Supplied data

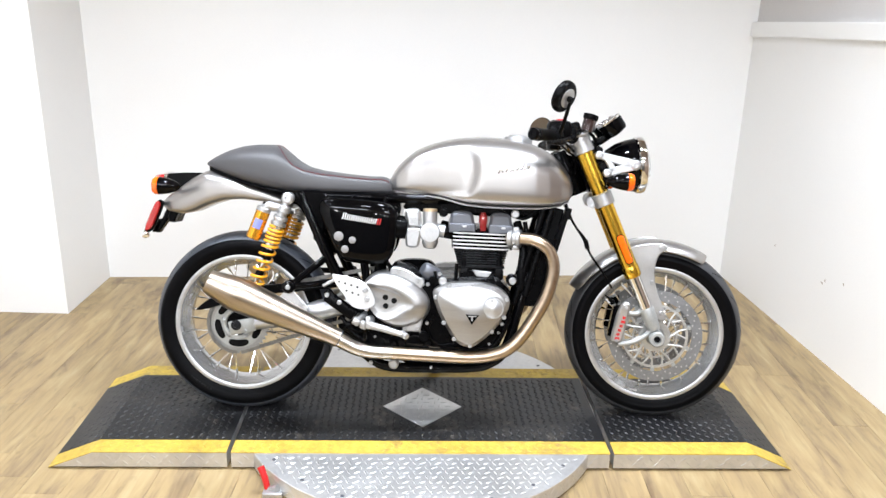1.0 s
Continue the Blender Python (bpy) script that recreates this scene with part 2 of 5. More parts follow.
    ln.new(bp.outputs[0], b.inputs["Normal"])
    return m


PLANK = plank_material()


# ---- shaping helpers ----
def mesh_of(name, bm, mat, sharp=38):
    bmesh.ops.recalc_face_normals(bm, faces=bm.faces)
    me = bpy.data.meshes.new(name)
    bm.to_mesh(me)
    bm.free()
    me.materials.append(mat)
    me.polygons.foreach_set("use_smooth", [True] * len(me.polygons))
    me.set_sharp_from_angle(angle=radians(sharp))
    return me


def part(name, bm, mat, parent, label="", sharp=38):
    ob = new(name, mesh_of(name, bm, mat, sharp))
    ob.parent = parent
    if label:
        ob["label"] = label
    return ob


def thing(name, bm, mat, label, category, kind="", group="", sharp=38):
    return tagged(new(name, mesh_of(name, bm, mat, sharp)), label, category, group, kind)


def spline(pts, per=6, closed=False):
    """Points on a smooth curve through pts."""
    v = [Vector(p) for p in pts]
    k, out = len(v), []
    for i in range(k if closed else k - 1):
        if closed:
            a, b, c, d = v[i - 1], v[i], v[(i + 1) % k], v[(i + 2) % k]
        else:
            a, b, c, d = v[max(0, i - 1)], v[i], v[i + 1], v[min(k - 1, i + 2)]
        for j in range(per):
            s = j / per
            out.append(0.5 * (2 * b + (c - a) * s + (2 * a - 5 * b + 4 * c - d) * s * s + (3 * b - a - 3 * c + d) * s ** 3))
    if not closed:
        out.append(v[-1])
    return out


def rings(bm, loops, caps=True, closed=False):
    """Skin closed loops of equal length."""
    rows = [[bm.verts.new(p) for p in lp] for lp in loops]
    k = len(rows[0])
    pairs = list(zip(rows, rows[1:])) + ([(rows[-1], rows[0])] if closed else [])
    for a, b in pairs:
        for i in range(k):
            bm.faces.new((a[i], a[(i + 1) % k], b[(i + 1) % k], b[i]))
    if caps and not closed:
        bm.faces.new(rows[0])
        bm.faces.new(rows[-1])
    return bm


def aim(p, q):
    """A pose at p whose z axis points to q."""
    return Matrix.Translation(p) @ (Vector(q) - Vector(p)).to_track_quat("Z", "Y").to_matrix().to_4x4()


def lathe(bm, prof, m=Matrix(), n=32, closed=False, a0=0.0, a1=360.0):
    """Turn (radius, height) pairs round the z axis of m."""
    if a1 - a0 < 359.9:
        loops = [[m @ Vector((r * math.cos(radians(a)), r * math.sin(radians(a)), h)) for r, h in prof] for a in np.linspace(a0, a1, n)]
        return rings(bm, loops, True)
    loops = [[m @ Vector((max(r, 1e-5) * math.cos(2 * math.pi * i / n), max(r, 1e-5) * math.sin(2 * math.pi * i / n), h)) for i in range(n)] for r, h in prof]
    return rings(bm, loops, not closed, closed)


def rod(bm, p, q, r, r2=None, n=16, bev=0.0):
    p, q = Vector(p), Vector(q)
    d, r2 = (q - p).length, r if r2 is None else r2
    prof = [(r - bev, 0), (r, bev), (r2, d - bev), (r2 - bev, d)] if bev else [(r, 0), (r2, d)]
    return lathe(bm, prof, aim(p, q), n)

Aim
Transcribe the full listing above exactly as it stands, minus the pictures.

Answer to this task
1.0 s
Continue the Blender Python (bpy) script that recreates this scene with part 2 of 5. More parts follow.
    ln.new(bp.outputs[0], b.inputs["Normal"])
    return m


PLANK = plank_material()


# ---- shaping helpers ----
def mesh_of(name, bm, mat, sharp=38):
    bmesh.ops.recalc_face_normals(bm, faces=bm.faces)
    me = bpy.data.meshes.new(name)
    bm.to_mesh(me)
    bm.free()
    me.materials.append(mat)
    me.polygons.foreach_set("use_smooth", [True] * len(me.polygons))
    me.set_sharp_from_angle(angle=radians(sharp))
    return me


def part(name, bm, mat, parent, label="", sharp=38):
    ob = new(name, mesh_of(name, bm, mat, sharp))
    ob.parent = parent
    if label:
        ob["label"] = label
    return ob


def thing(name, bm, mat, label, category, kind="", group="", sharp=38):
    return tagged(new(name, mesh_of(name, bm, mat, sharp)), label, category, group, kind)


def spline(pts, per=6, closed=False):
    """Points on a smooth curve through pts."""
    v = [Vector(p) for p in pts]
    k, out = len(v), []
    for i in range(k if closed else k - 1):
        if closed:
            a, b, c, d = v[i - 1], v[i], v[(i + 1) % k], v[(i + 2) % k]
        else:
            a, b, c, d = v[max(0, i - 1)], v[i], v[i + 1], v[min(k - 1, i + 2)]
        for j in range(per):
            s = j / per
            out.append(0.5 * (2 * b + (c - a) * s + (2 * a - 5 * b + 4 * c - d) * s * s + (3 * b - a - 3 * c + d) * s ** 3))
    if not closed:
        out.append(v[-1])
    return out


def rings(bm, loops, caps=True, closed=False):
    """Skin closed loops of equal length."""
    rows = [[bm.verts.new(p) for p in lp] for lp in loops]
    k = len(rows[0])
    pairs = list(zip(rows, rows[1:])) + ([(rows[-1], rows[0])] if closed else [])
    for a, b in pairs:
        for i in range(k):
            bm.faces.new((a[i], a[(i + 1) % k], b[(i + 1) % k], b[i]))
    if caps and not closed:
        bm.faces.new(rows[0])
        bm.faces.new(rows[-1])
    return bm


def aim(p, q):
    """A pose at p whose z axis points to q."""
    return Matrix.Translation(p) @ (Vector(q) - Vector(p)).to_track_quat("Z", "Y").to_matrix().to_4x4()


def lathe(bm, prof, m=Matrix(), n=32, closed=False, a0=0.0, a1=360.0):
    """Turn (radius, height) pairs round the z axis of m."""
    if a1 - a0 < 359.9:
        loops = [[m @ Vector((r * math.cos(radians(a)), r * math.sin(radians(a)), h)) for r, h in prof] for a in np.linspace(a0, a1, n)]
        return rings(bm, loops, True)
    loops = [[m @ Vector((max(r, 1e-5) * math.cos(2 * math.pi * i / n), max(r, 1e-5) * math.sin(2 * math.pi * i / n), h)) for i in range(n)] for r, h in prof]
    return rings(bm, loops, not closed, closed)


def rod(bm, p, q, r, r2=None, n=16, bev=0.0):
    p, q = Vector(p), Vector(q)
    d, r2 = (q - p).length, r if r2 is None else r2
    prof = [(r - bev, 0), (r, bev), (r2, d - bev), (r2 - bev, d)] if bev else [(r, 0), (r2, d)]
    return lathe(bm, prof, aim(p, q), n)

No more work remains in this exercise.